At risk are seven years of clinical trial data, including names, medical diagnoses and details of the patients’ heart scans.

NIH officials made no public comment about the theft and did not send letters notifying the affected patients of the breach until Thursday, almost a month later. They said they hesitated because of concerns that they would provoke undue alarm.

The handling of the incident is reminiscent of a 2006 theft from the home of a Department of Veterans Affairs employee of a laptop with personal information about veterans and active-duty service members. In that case, VA officials waited 19 days before announcing the theft.

The incident is the latest in a number of failures by government employees to properly secure personal information. This month, the Government Accountability Office found that at least 19 of 24 agencies reviewed had experienced at least one breach that could expose people’s personal information to identity theft.

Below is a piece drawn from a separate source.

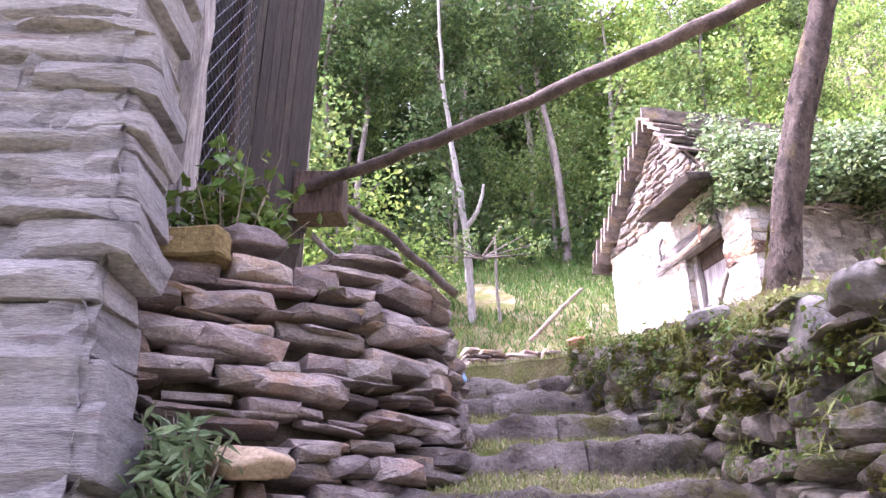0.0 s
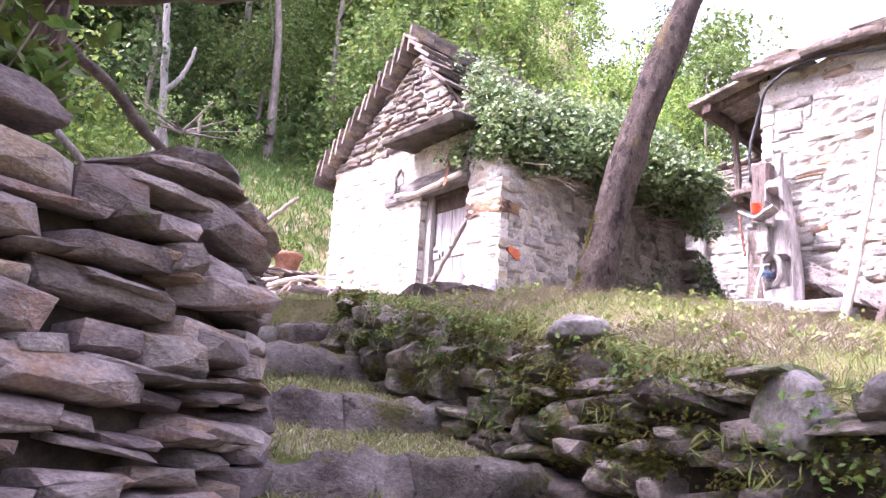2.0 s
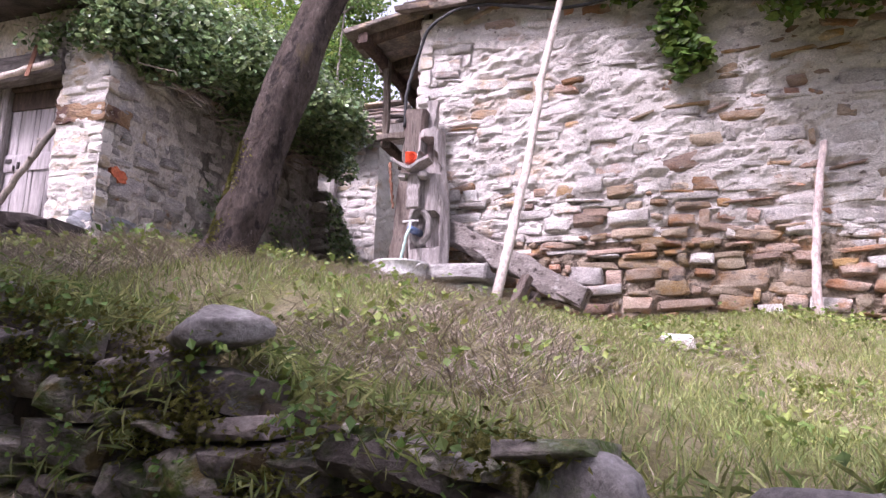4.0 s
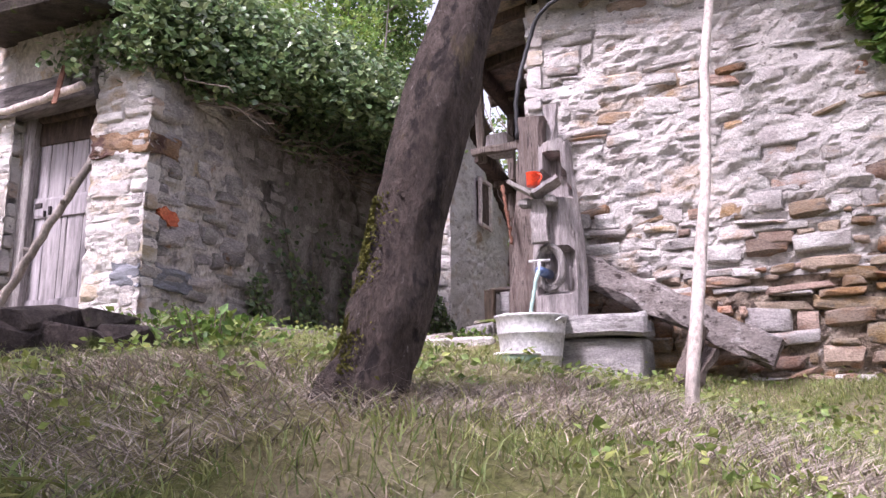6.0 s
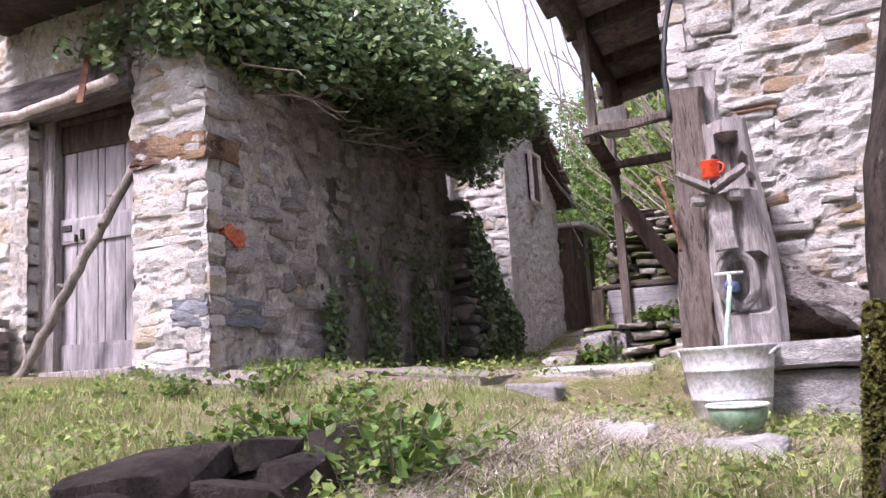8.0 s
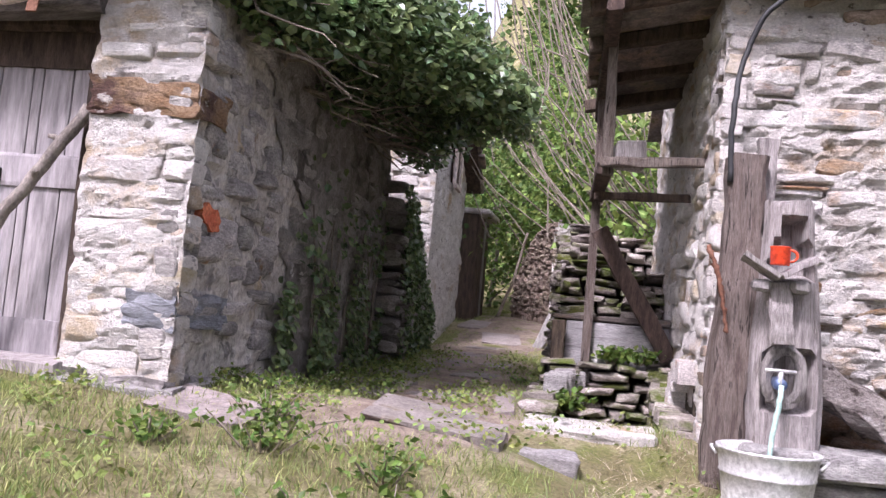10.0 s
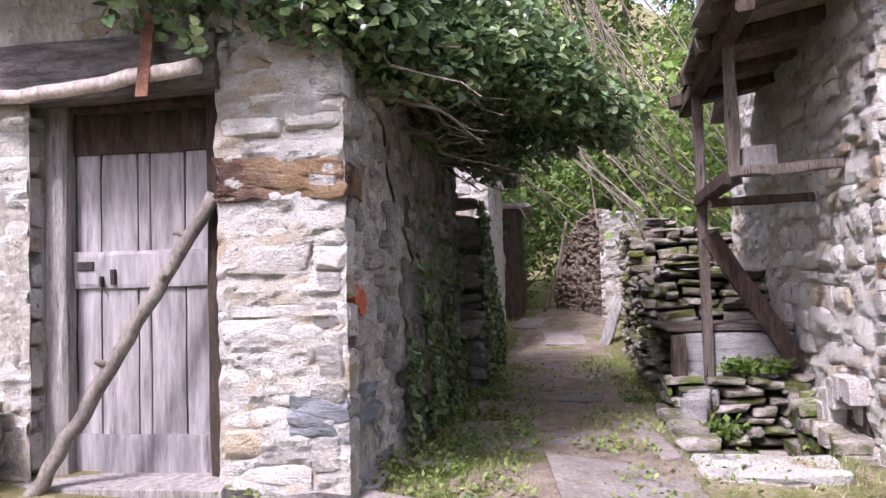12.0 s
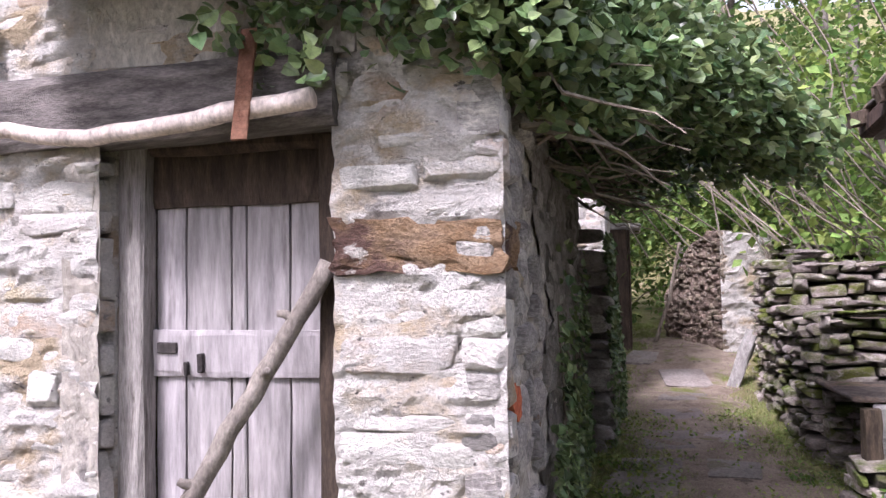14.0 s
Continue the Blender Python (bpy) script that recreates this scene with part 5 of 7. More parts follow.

Elizabeth Nabel, director of the National Heart, Lung and Blood Institute, said in a statement issued late Friday that “when volunteers enroll in a clinical study, they place great trust in the researchers and study staff, expecting them to act both responsibly and ethically.” She said, “We deeply regret that this incident may cause those who have participated in one of our studies to feel that we have violated that trust.”

NIH officials said the laptop was taken Feb. 23 from the locked trunk of a car driven by an institute laboratory chief named Andrew Arai, who had taken his daughter to a swim meet in Montgomery County, Md. They called it a random theft.

Arai oversees the institute’s research program on cardiac magnetic resonance imaging and signed the letters to those whose data was exposed.

In the letter, Arai told the patients that “some personally identifiable information” was on the stolen computer, including names, birth dates, hospital medical record numbers and MRI information reports, such as measurements and diagnoses. Social Security numbers, phone numbers, addresses and financial information were not on the laptop, officials said.

Arai’s letter said that the NIH Center for Information Technology determined that the theft posed “a low likelihood of identity fraud” or financial harm.

An initial effort by information technology personnel failed to encrypt the laptop before it was stolen and Arai neglected to follow up, according to institute spokeswoman Susan Dambrauskas.